Order of $\langle f(g)\rangle$

Question

If $f$ is a homomorphism from $G$ to $H,$ if $g\in G$, in general do $\langle g\rangle$ and $\langle f(g)\rangle$ have the same order? I feel like they can have different orders, but I can't think of a counterexample...

Answer 1

A counterexample: Let $G$ be any non-trivial group and $H=\{1\}$. $f:G\longrightarrow H$ given by $f(g)=1$ is trivially a homomorphism. There exists $x\in G$ which order $n$ is greater than 1, then $|\langle x\rangle|=n$. However, $f(x)=1$ which have order 1, thus $|\langle f(x)\rangle|=1 < |\langle x\rangle |=n$.

Answer 2

Following William's comment, we can show that the order of $\left\langle f(g)\right\rangle$ divides the order of $\langle g\rangle$, assuming that both of these have finite order. However, I'd follow his advice of trying this on your own first.

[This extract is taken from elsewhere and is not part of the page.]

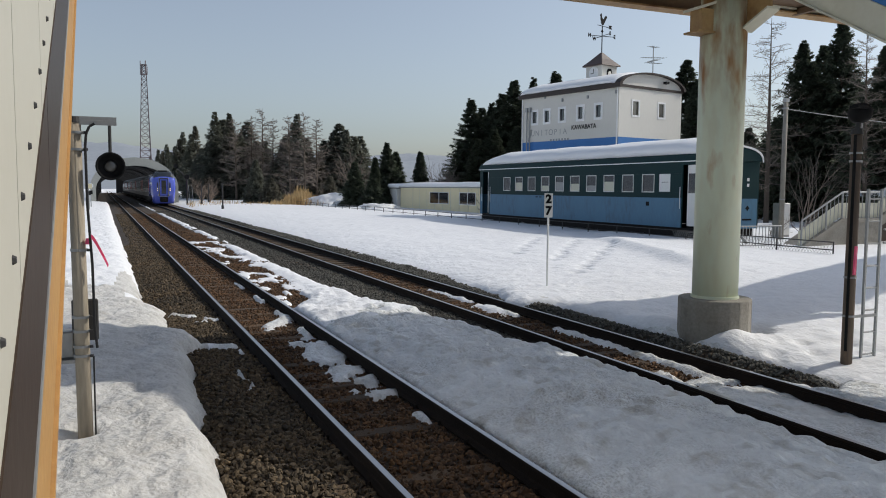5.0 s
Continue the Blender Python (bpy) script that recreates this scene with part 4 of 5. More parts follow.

Let $F: \langle g\rangle \to \langle f(g)\rangle$ be the restriction of $f$ to $\langle g\rangle$. That is, $F(x) = f(x)$. $F$ is surjective (why?). By the First Isomorphism Theorem, we know that $$\langle g\rangle/\ker(F) \cong \langle f(g)\rangle.$$ Since $\langle g\rangle$and $\langle f(g)\rangle$ are finite, the above statement implies the following equality $$\frac{\mid\langle g\rangle \mid}{\mid\ker(F)\mid} = \mid\langle f(g)\rangle\mid. $$

We can rearrange this to show that $\mid \langle f(g)\rangle\mid$ divides $\mid\langle g\rangle\mid$. This also shows that $\langle g\rangle$ and $\langle f(g)\rangle$ have the same order iff $f$ is injective when restricted to $\langle g\rangle$.

Answer 3

It's a good question.

Actually all that are needed is a few very basic ingredients (more basic than Lagrange and the first isomorphism theorem):

• $x^n=e\implies \lvert x\rvert \mid n$ (this may be the trickiest, you need the division algorithm)
• $h$ a homomorphism $\implies h(x^n)=h(x)^n$
• $x^{\lvert x\rvert}=e$
• $h$ a homomorphism $\implies h(e)=e$ (follows from the second bullet btw).

Now try putting these together to prove $$\lvert h(x)\rvert \mid \lvert x\rvert $$.

In general, we don't get equality (whenever the kernel of $h$ is non-trivial).